TRENTON — President Donald Trump, speaking with New Jersey 101.5's Bill Spadea on Friday morning, said New Jersey has a "good governor" who is "working hard" on the novel coronavirus crisis.

The brief praise in the 10-minute call from the sitting president came even as Trump pushed for much of the country to reopen its economy, something Gov. Phil Murphy has been reluctant to do completely in a state that has seen the second-most coronavirus cases and nearly 10,000 deaths.

Murphy, a Democrat, has shied away from criticisms of the Trump administration's response to the pandemic that some other governors of his party have made and has publicly thanked Trump and Vice President Mike Pence's cooperation with the state.

Later Monday, Murphy specifically thanked the president for his administration's grant of a $1.4B award to New Jersey Transit.

Spadea, New Jersey 101.5's morning show host, has been deeply critical of the New Jersey leadership's response, arguing for a faster reopening of the state and saying Murphy's administration has failed in its leadership through the pandemic.

"He's very liberal, and you're not there, and I'm not there, but he's trying, he is trying, very hard," Trump told Spadea.

Trump described New Jersey as a state with a mixed situation: "A lot of those areas are not very much affected, and certain areas are affected up north. New Jersey has seen the strongest concentration of its cases in northern counties closer to New York City, with more than 17,000 cases in Bergen County, according to state figures.

Spadea has cited other states that he said haven't seen surges as they've reopened, pointing on the call with Trump to examples in Florida and Georgia.

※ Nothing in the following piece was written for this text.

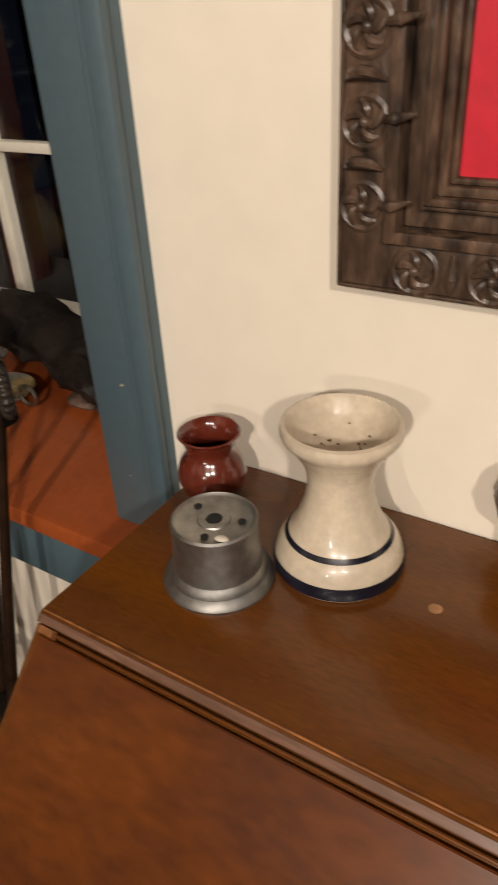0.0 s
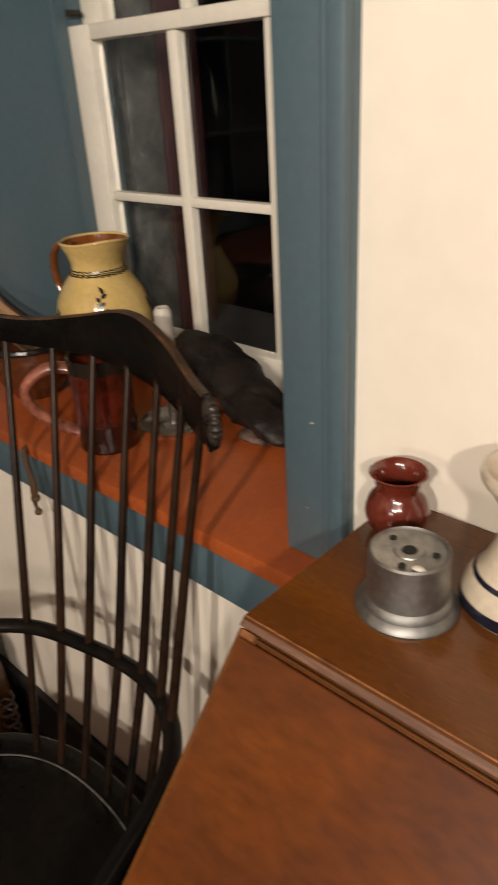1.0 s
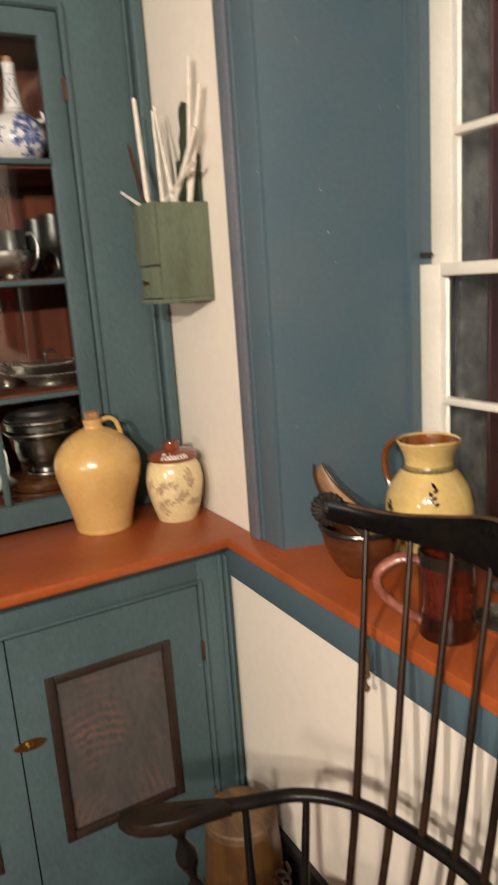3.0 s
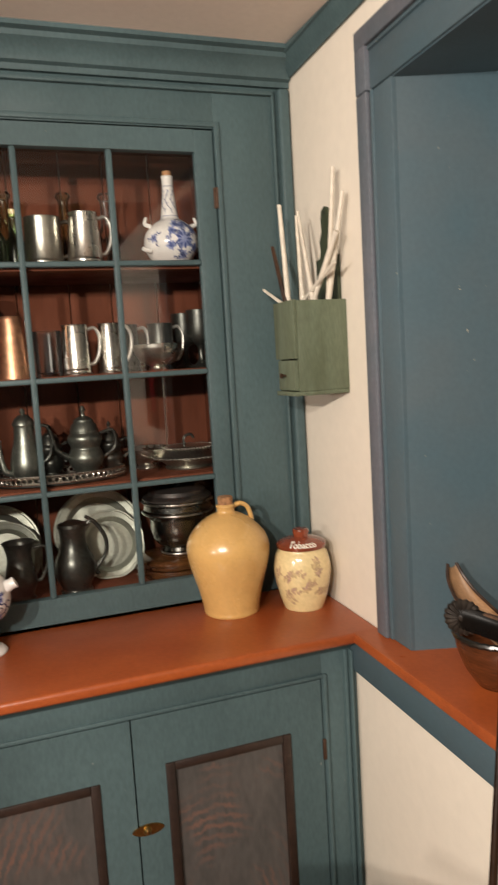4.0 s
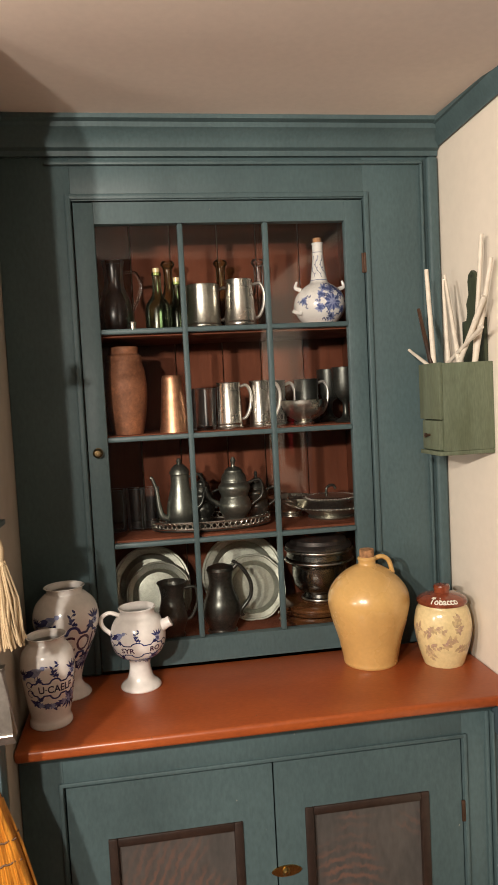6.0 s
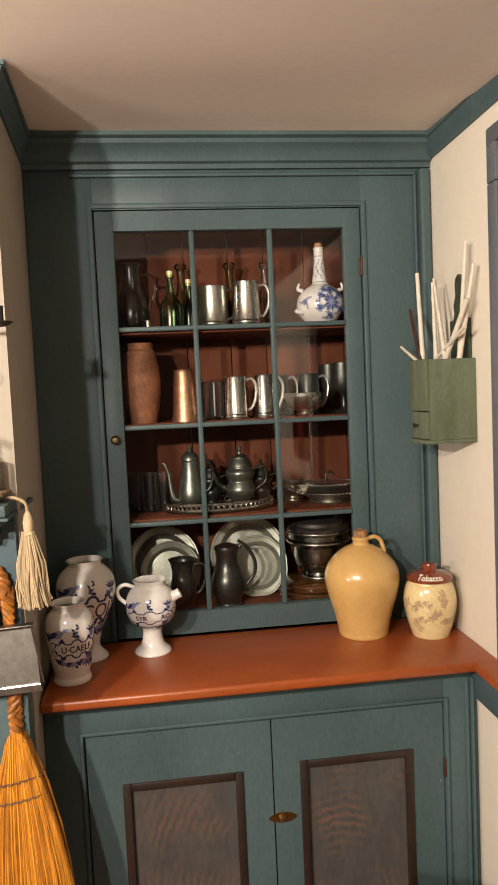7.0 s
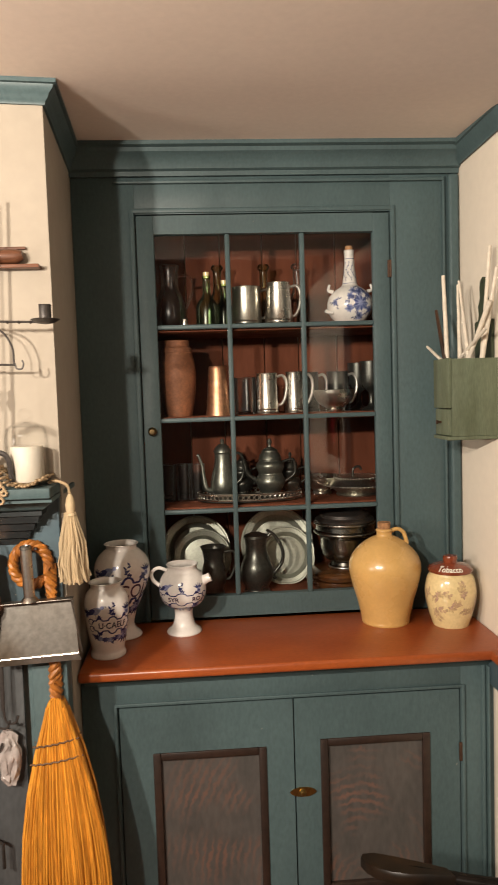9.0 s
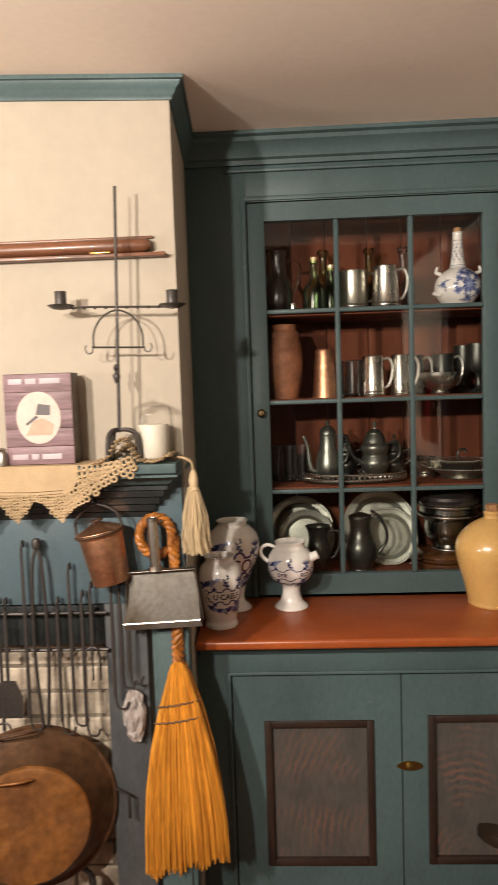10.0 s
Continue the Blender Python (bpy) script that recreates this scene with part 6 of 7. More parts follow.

Trump gave the example of Wisconsin, saying "That was shut tight and now it's getting back — and safely getting back."

The president said critics of his administration's response and some states' leaders were using the pandemic for "political fodder."

"The worse the country does, the better they think it does for them in November," Trump said.

Trump and Spadea didn't engage much on Murphy's specific response, though they found common ground on issues of globalism — "you don't have power over your own country, especially with things like medicine, and pharmaceutical products, and other things," Trump said — and a broader reopening of the country.

Trump said he doesn't want to see a "new normal" with people distant from each other and needing to wear masks in public. "Who wants to do that?" he asked. He said he's optimistic for a vaccine by the end of the year.

When he next goes to a football game, he said, "I want to sit next to people."

The president's administration has given states guidelines for reopening in stages, urging that states with still-high numbers of new cases and deaths should take a slower path than those on downward trajectories.

New Jersey, though it continues to have one of the highest concentrations of cases overall, has seen its rate of growth and hospital usage decline in recent weeks. Even so, it continues to register hundreds of new deaths per day, and Murphy noted in his own daily press briefing Thursday it continues to lead the nation in deaths per capita.

Trump stressed his administration had helped New Jersey with ventilators and a hospital ship, and noted more than once some portions of the state had been harder-hit than others.

"There's a cost on the other side ... There's a cost of being almost incarcerated and locked up," Trump said. Among those costs, he said, were suicide and drug use.